Written task:
Which lines in the material below contain the word "roll"? Copy each of them.
[start of Supplied information]
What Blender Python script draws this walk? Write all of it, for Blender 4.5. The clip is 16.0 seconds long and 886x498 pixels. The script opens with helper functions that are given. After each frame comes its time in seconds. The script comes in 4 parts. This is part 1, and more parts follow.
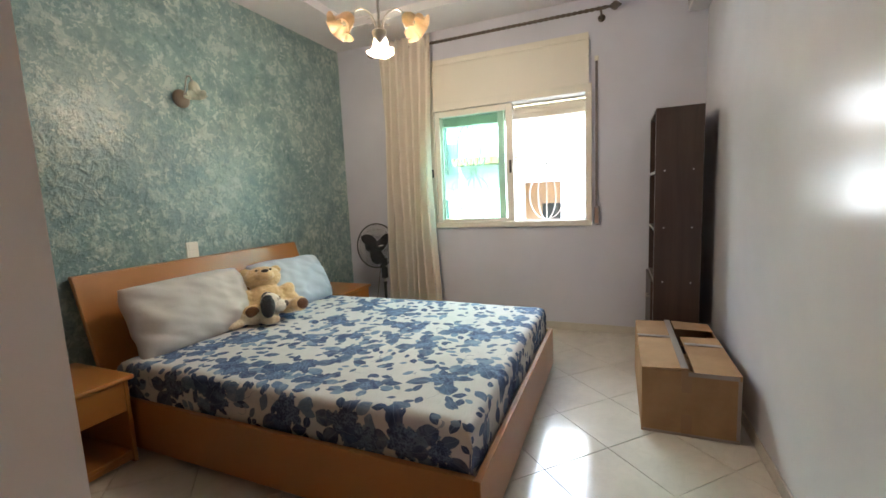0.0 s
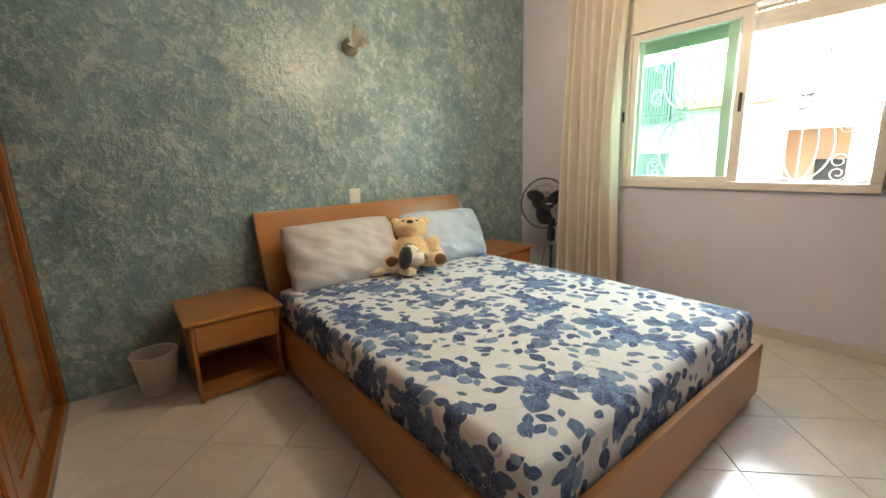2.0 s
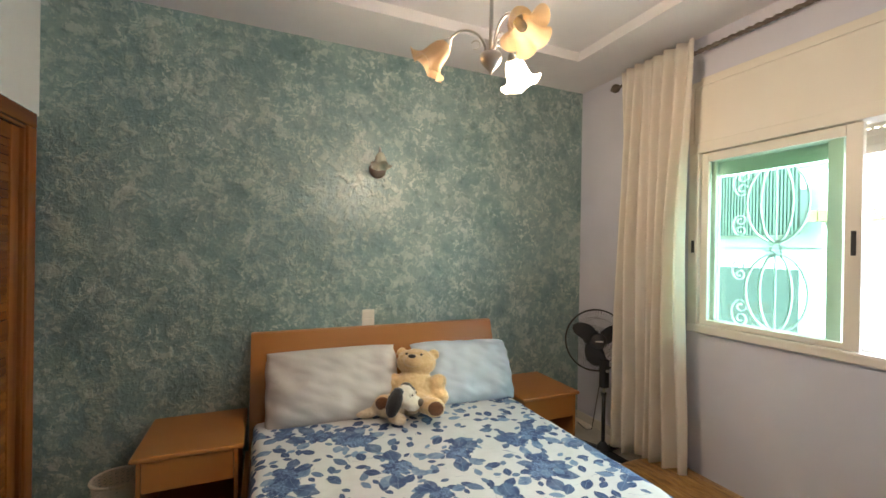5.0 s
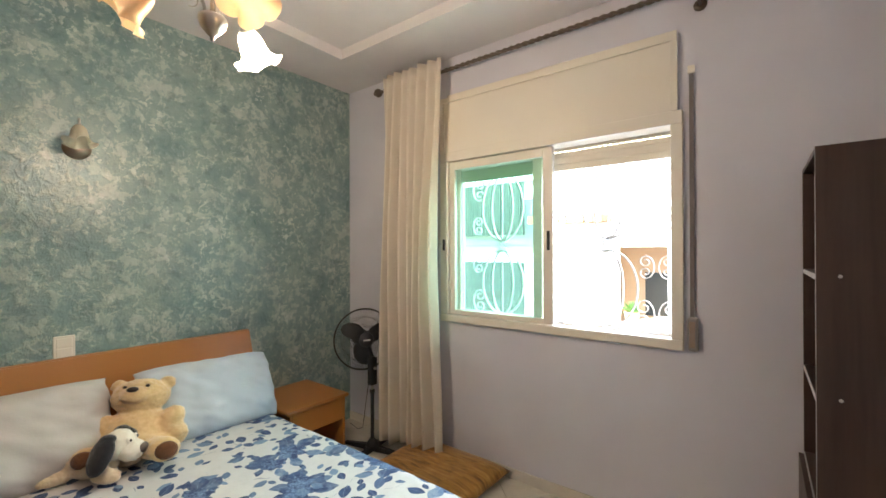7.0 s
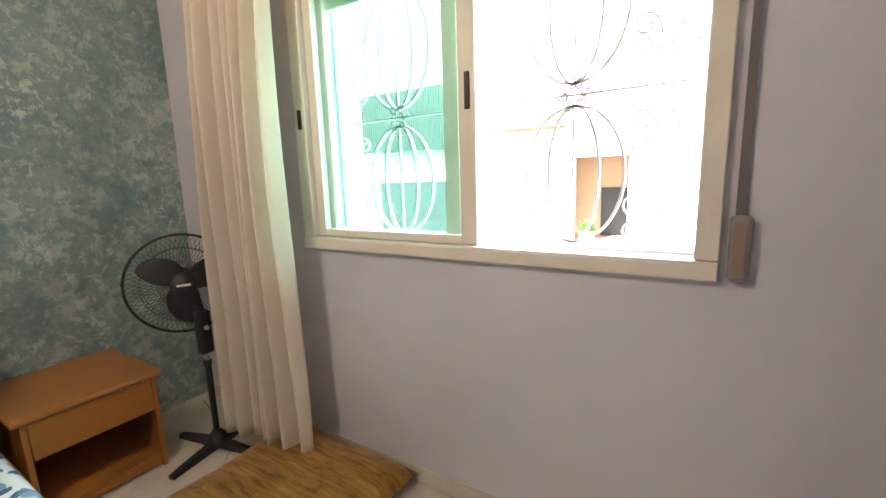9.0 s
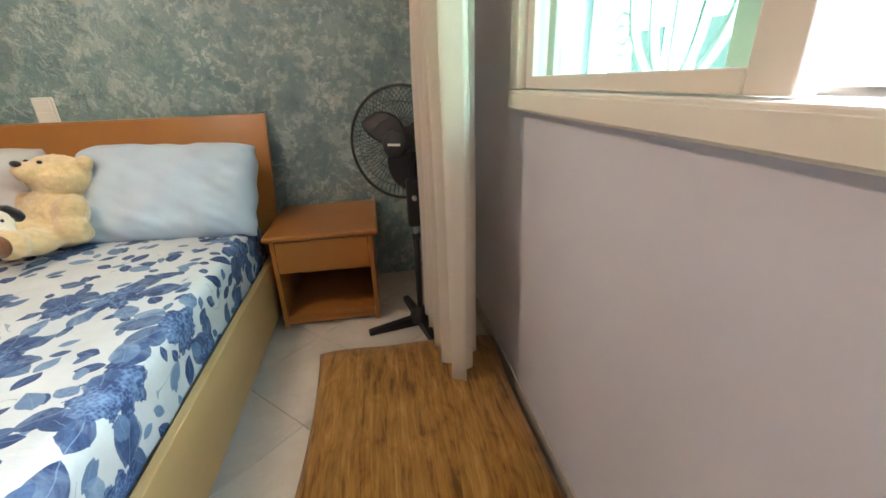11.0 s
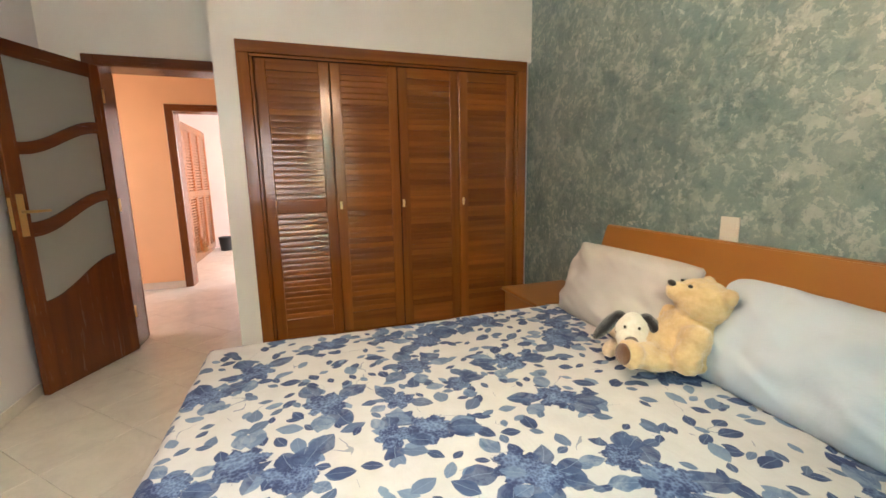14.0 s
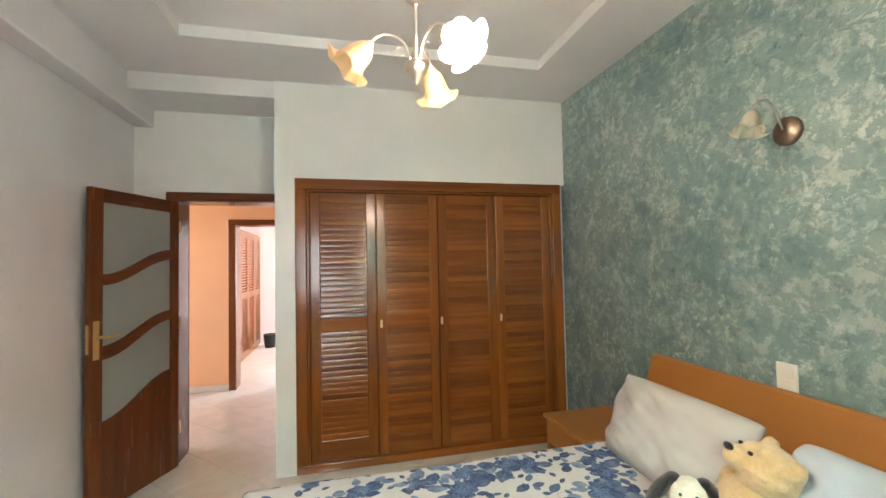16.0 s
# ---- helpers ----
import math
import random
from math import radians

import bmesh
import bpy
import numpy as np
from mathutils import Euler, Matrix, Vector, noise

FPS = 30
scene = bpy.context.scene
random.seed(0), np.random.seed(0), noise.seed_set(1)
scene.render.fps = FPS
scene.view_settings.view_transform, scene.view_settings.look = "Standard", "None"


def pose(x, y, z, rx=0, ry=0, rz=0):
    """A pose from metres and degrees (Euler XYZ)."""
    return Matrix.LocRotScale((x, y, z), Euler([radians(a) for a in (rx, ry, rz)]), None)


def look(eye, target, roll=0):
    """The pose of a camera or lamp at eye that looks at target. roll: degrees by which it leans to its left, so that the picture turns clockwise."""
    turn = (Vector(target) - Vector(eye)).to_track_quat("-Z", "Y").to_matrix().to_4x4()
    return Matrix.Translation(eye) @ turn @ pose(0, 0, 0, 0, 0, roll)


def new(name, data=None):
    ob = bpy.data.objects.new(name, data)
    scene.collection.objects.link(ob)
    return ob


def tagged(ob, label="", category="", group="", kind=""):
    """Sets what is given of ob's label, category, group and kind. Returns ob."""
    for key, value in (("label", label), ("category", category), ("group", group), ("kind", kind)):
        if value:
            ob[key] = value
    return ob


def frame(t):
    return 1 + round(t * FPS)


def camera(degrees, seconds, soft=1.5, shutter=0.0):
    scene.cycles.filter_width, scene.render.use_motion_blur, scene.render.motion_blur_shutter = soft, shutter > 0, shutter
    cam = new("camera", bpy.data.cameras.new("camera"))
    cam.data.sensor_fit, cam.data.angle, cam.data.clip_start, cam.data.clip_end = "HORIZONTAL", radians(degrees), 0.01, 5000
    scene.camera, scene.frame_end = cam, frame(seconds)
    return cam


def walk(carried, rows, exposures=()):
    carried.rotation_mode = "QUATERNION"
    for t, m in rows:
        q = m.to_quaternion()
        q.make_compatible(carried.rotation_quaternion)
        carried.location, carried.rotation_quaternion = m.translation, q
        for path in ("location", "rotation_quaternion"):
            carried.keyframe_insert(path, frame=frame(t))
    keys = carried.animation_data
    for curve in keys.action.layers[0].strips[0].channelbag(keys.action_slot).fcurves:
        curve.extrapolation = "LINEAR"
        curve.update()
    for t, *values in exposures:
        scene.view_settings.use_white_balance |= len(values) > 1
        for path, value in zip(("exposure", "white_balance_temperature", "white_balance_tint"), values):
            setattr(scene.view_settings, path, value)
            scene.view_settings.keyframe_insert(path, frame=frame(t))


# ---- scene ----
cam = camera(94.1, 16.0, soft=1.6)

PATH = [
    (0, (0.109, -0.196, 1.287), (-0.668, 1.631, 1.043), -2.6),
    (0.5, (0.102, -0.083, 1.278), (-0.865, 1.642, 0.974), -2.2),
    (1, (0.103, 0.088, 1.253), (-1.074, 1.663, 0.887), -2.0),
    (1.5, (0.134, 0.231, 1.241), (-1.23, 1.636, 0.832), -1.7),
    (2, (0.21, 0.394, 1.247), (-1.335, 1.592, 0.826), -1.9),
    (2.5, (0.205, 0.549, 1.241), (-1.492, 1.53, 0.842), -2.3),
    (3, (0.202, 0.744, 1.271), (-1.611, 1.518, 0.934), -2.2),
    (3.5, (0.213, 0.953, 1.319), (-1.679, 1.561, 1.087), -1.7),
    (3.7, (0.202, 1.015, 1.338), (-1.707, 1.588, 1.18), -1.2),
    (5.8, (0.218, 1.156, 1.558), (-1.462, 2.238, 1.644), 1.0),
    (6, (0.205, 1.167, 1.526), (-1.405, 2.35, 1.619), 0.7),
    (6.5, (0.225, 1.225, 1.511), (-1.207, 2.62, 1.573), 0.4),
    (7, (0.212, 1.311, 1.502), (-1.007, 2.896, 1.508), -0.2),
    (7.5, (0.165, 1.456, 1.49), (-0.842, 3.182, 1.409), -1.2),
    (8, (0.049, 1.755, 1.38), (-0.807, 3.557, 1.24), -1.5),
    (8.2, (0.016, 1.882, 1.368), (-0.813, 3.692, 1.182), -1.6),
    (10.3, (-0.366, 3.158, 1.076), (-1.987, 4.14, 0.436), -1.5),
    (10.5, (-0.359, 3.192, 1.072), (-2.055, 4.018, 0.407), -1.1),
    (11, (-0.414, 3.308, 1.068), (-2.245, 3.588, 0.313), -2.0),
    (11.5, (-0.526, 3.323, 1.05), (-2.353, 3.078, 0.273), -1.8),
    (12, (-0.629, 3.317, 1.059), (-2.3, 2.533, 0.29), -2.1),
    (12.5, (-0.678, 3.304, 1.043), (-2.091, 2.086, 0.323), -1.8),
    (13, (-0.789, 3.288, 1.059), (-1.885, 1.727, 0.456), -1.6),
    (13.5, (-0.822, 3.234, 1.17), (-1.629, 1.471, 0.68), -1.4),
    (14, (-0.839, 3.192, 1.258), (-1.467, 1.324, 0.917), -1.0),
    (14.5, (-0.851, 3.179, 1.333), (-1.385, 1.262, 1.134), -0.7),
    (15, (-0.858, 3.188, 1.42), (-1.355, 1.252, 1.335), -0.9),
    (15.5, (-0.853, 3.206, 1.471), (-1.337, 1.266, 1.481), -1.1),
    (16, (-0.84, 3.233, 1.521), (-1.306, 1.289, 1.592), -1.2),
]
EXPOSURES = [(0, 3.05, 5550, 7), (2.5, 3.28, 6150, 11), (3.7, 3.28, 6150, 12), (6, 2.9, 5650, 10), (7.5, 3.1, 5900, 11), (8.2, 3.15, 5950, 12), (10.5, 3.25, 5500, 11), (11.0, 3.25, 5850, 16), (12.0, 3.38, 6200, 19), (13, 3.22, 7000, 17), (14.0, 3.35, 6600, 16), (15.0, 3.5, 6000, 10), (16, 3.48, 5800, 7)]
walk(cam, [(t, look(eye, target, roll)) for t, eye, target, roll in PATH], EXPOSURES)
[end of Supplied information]
Task response:
def look(eye, target, roll=0):
    """The pose of a camera or lamp at eye that looks at target. roll: degrees by which it leans to its left, so that the picture turns clockwise."""
    return Matrix.Translation(eye) @ turn @ pose(0, 0, 0, 0, 0, roll)
walk(cam, [(t, look(eye, target, roll)) for t, eye, target, roll in PATH], EXPOSURES)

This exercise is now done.